The rehoming process typically involves a veterinary check, temperament assessment, and a period in a foster or kennel environment where the dog adjusts from the structured routine of a racing kennel to the less regimented life of a pet. Greyhounds that have spent their careers in racing environments may need time to learn behaviours that domestic pets take for granted — walking on a lead in a non-racing context, encountering stairs, living with other household animals, and adapting to the sounds and rhythms of a family home.

Greyhounds make unusually good pets, a fact that has become one of the sport’s more effective public relations assets. They are typically calm, gentle, and low-energy indoors despite their athletic build. They adapt well to domestic life, bond closely with their owners, and require less exercise than many people expect. The stereotype of a greyhound as a high-energy animal that needs constant running is wrong. Most retired greyhounds are content with moderate daily walks and spend much of their time sleeping.

Independent rehoming charities operate alongside the official scheme, and some specialise in dogs with specific needs — those recovering from injuries, older dogs, or dogs with temperament issues that require more specialised placement. The independent sector is an important part of the welfare ecosystem, filling gaps that the official scheme may not cover and providing additional capacity during periods of high retirement volume.

The Ethical Dimension for Bettors

The welfare of racing greyhounds is a legitimate concern for anyone who participates in the sport through betting. Your wagers generate revenue for the industry, and that revenue funds both the racing programme and the welfare infrastructure that supports it. Whether that equation is ethically acceptable is a personal judgement, but it is one that should be made with full information rather than comfortable ignorance.
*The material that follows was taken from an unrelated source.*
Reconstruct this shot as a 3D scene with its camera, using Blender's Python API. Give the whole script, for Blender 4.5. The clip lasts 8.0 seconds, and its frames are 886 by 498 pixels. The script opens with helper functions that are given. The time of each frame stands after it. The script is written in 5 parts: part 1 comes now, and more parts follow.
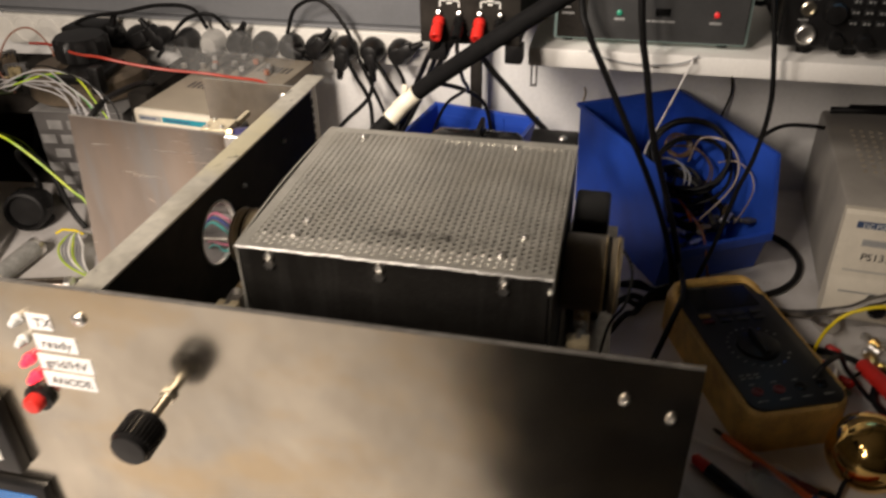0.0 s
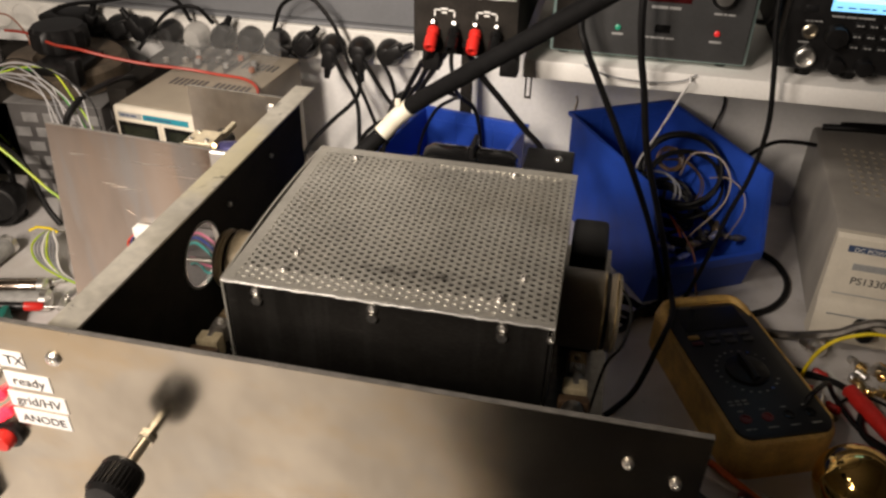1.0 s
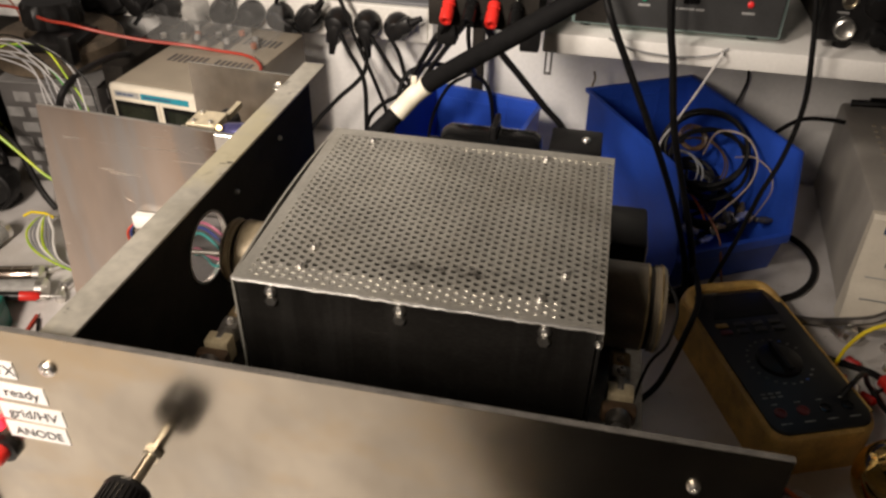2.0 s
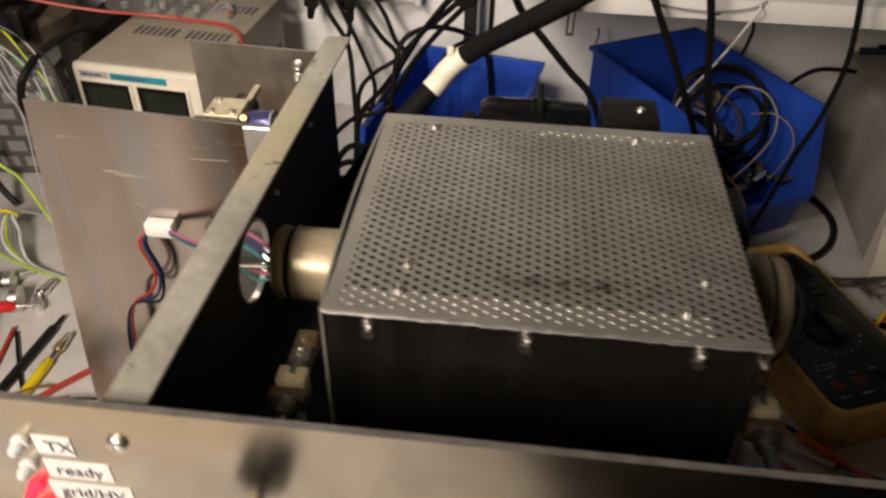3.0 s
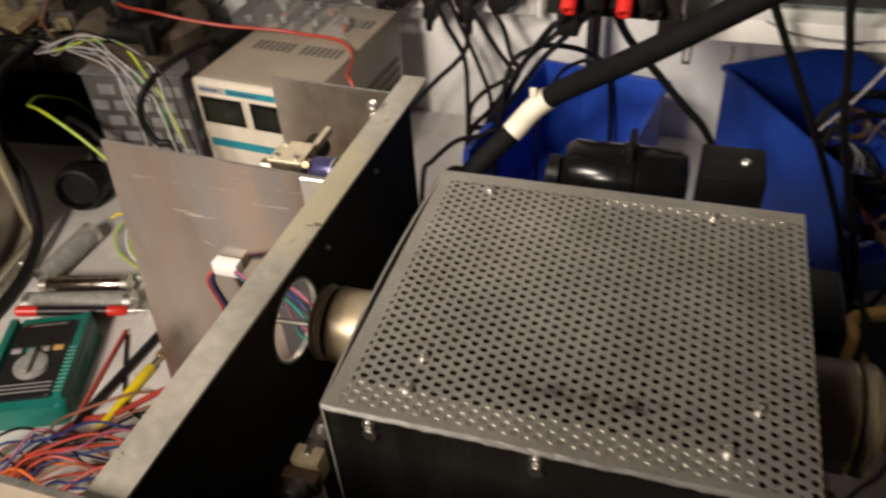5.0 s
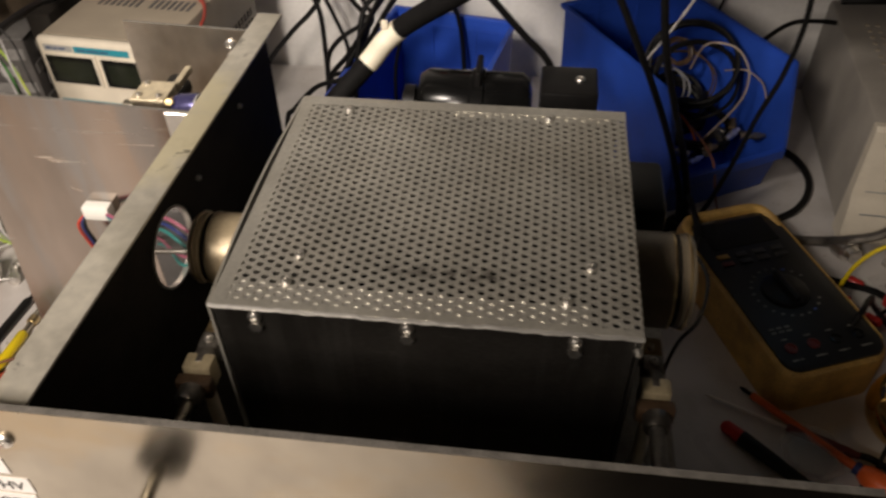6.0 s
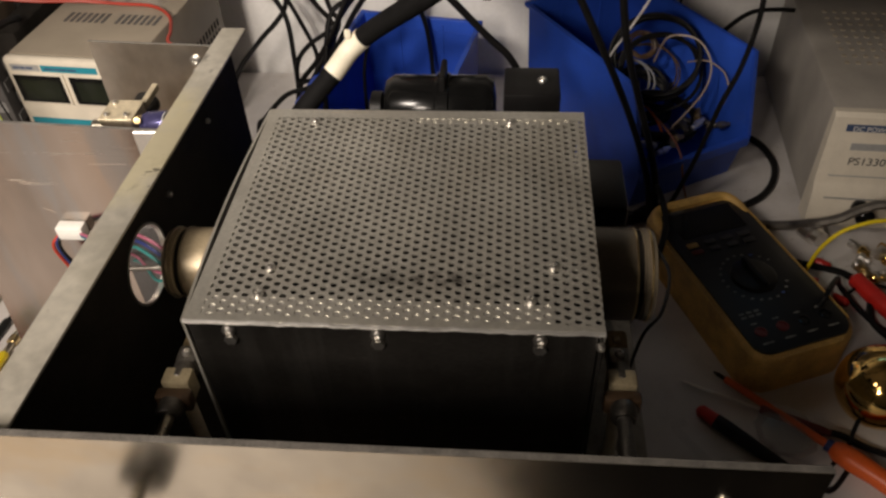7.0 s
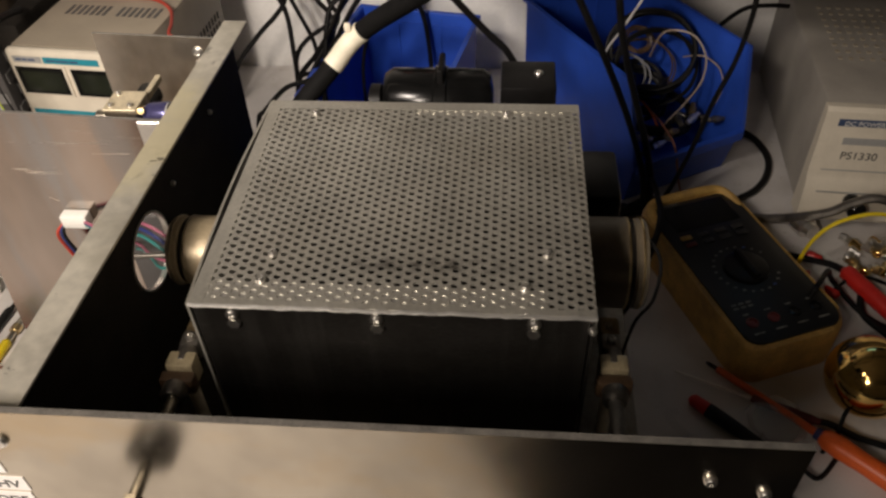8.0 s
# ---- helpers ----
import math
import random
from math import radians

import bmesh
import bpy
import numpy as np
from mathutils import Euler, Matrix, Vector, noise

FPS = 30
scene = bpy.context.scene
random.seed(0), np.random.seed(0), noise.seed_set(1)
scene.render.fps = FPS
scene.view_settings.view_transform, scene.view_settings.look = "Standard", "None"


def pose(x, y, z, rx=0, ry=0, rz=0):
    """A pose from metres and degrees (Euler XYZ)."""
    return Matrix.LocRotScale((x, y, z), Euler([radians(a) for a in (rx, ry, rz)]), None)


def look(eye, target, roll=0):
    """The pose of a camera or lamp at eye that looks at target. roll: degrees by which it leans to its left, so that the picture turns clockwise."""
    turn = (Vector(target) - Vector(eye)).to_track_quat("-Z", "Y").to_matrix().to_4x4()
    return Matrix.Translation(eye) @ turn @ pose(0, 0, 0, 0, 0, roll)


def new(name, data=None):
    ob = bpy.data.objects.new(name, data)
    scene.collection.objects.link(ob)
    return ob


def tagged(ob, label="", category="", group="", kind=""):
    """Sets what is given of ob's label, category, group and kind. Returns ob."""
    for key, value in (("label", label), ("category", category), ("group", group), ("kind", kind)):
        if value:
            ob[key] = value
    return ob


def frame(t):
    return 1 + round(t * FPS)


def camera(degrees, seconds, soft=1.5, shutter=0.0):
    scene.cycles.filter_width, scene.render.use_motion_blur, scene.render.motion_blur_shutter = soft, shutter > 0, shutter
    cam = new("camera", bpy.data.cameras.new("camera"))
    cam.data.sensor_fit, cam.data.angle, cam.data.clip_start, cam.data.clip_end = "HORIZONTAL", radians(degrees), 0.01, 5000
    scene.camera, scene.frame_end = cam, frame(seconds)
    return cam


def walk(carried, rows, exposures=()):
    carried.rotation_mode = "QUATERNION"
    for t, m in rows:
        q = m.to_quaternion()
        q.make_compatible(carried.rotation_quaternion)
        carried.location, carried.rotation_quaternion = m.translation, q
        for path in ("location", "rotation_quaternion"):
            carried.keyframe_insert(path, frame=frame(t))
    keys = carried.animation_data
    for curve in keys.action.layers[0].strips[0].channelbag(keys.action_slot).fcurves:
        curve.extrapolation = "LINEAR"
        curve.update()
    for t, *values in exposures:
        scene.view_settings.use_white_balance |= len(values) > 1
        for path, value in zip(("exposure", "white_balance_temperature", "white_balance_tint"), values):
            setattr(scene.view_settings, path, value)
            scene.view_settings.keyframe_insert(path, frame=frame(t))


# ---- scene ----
cam = camera(59.0, 8.0, soft=2.5, shutter=0.7)
PATH = [
    (0, (0.2058, -0.3482, 0.5729), (0.1096, 0.0604, 0.3012), -1.27),
    (0.1, (0.2094, -0.3425, 0.5764), (0.1152, 0.0666, 0.3049), -0.75),
    (0.2, (0.2121, -0.3375, 0.5791), (0.1212, 0.0735, 0.3093), -0.24),
    (0.3, (0.2132, -0.3336, 0.5802), (0.1249, 0.0789, 0.3118), 0.28),
    (0.5, (0.2132, -0.3295, 0.5768), (0.1206, 0.0843, 0.3118), 0.40),
    (0.8, (0.1992, -0.3224, 0.5842), (0.1130, 0.0863, 0.3093), 0.93),
    (1, (0.1886, -0.3186, 0.5882), (0.1072, 0.0878, 0.3086), 1.28),
    (1.2, (0.1864, -0.3174, 0.5873), (0.1024, 0.0892, 0.3086), 1.23),
    (1.5, (0.1841, -0.3131, 0.5828), (0.1037, 0.0917, 0.3006), 1.16),
    (1.7, (0.1750, -0.3038, 0.5782), (0.0976, 0.0996, 0.2931), 1.13),
    (2, (0.1638, -0.2841, 0.5721), (0.0851, 0.1143, 0.2804), 1.08),
    (2.2, (0.1651, -0.2719, 0.5701), (0.0839, 0.1233, 0.2747), 0.42),
    (3.3, (0.0536, -0.2031, 0.5543), (0.0242, 0.1820, 0.2367), 1.55),
    (3.4, (0.0676, -0.1896, 0.5595), (0.0324, 0.1948, 0.2417), 0.93),
    (3.5, (0.0850, -0.1774, 0.5626), (0.0407, 0.2131, 0.2536), 0.05),
    (3.6, (0.1022, -0.1649, 0.5595), (0.0336, 0.2301, 0.2608), -2.18),
    (3.7, (0.1148, -0.1570, 0.5547), (0.0178, 0.2366, 0.2621), -3.16),
    (3.8, (0.1221, -0.1523, 0.5494), (0.0017, 0.2332, 0.2546), -4.14),
    (4, (0.1261, -0.1459, 0.5408), (-0.0372, 0.2203, 0.2420), -6.66),
    (4.1, (0.1269, -0.1460, 0.5409), (-0.0448, 0.2189, 0.2453), -6.94),
    (4.2, (0.1274, -0.1465, 0.5416), (-0.0529, 0.2127, 0.2441), -7.22),
    (5.3, (0.1159, -0.1878, 0.5790), (0.0165, 0.1793, 0.2543), -2.25),
    (5.5, (0.1171, -0.1984, 0.5783), (0.0348, 0.1687, 0.2490), -1.29),
    (5.6, (0.1191, -0.2035, 0.5774), (0.0415, 0.1593, 0.2423), -1.29),
    (5.7, (0.1221, -0.2083, 0.5763), (0.0504, 0.1511, 0.2361), -1.29),
    (5.8, (0.1256, -0.2124, 0.5753), (0.0629, 0.1475, 0.2339), -1.30),
    (6, (0.1330, -0.2179, 0.5742), (0.0825, 0.1462, 0.2352), -1.30),
    (6.2, (0.1392, -0.2199, 0.5755), (0.0904, 0.1484, 0.2408), -1.86),
    (6.3, (0.1414, -0.2203, 0.5769), (0.0959, 0.1496, 0.2436), -2.15),
    (6.5, (0.1433, -0.2205, 0.5799), (0.1052, 0.1474, 0.2435), -2.71),
    (6.7, (0.1431, -0.2207, 0.5822), (0.1007, 0.1442, 0.2431), -2.76),
    (6.8, (0.1427, -0.2210, 0.5831), (0.0997, 0.1435, 0.2436), -2.79),
    (7, (0.1416, -0.2223, 0.5844), (0.1019, 0.1414, 0.2436), -2.84),
    (7.5, (0.1383, -0.2288, 0.5869), (0.0975, 0.1321, 0.2433), -2.27),
    (8, (0.1426, -0.2326, 0.5890), (0.1046, 0.1291, 0.2458), -2.46),
]
EXPOSURES = [(0.0, -0.20), (2.2, -0.32), (3.5, -0.68), (4.0, -0.36), (4.2, -0.36), (5.5, -0.55), (6.5, -0.58), (8.0, -0.60)]
walk(cam, [(t, look(eye, target, roll)) for t, eye, target, roll in PATH], EXPOSURES)

# ---- light ----
world = bpy.data.worlds.new("room_air")
scene.world = world
world.use_nodes = True
world.node_tree.nodes["Background"].inputs[0].default_value = (0.9, 0.85, 0.8, 1)
world.node_tree.nodes["Background"].inputs[1].default_value = 0.030


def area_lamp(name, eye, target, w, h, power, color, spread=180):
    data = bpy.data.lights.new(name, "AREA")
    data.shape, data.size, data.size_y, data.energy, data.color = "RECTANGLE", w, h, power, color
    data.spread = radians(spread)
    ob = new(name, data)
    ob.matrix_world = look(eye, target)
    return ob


area_lamp("room_lamp", (-0.25, -0.71, 0.81), (-0.43, 0.21, 0.14), 0.17, 0.36, 9.2, (1.0, 0.86, 0.735), 111)
# Unseen fill added to brighten the bench, back wall and shelf.
area_lamp("unseen_bench_fill", (-0.34, -0.26, 0.90), (0.12, 0.77, 0.15), 0.18, 0.12, 1.5, (1.0, 0.88, 0.77), 60)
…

The industry’s welfare record has improved measurably over the past decade. Injury rates have declined at many tracks, retirement traceability has increased, and the funding available for rehoming and post-racing welfare has grown. The GBGB publishes annual welfare reports that detail injury data, retirement outcomes, and investment in welfare initiatives. These reports are publicly accessible and provide a factual basis for assessing the sport’s performance against its own stated commitments.

The criticism from welfare organisations is that the improvements, while real, are insufficient. The fundamental argument is that commercial racing subjects dogs to injury risk, physical stress, and a life structured around human financial interests, and that no amount of welfare regulation makes that framework ethical. This is a philosophical position that regulatory improvements cannot resolve, because it challenges the premise of the activity rather than its execution.

For bettors who choose to engage with the sport, the practical question is whether the regulatory framework is robust enough to ensure that the dogs are treated with adequate care during and after their racing careers. The evidence suggests that the framework has improved and continues to improve, but that it remains imperfect. The gap between the regulatory ideal and the on-the-ground reality varies by track, by trainer, and by the effectiveness of enforcement. Supporting the sport through betting while remaining informed about its welfare performance, and supporting rehoming organisations directly where possible, is a position that many bettors find reasonable. Others conclude that the welfare issues are too significant to overlook. Both positions deserve respect, and neither benefits from being held in ignorance.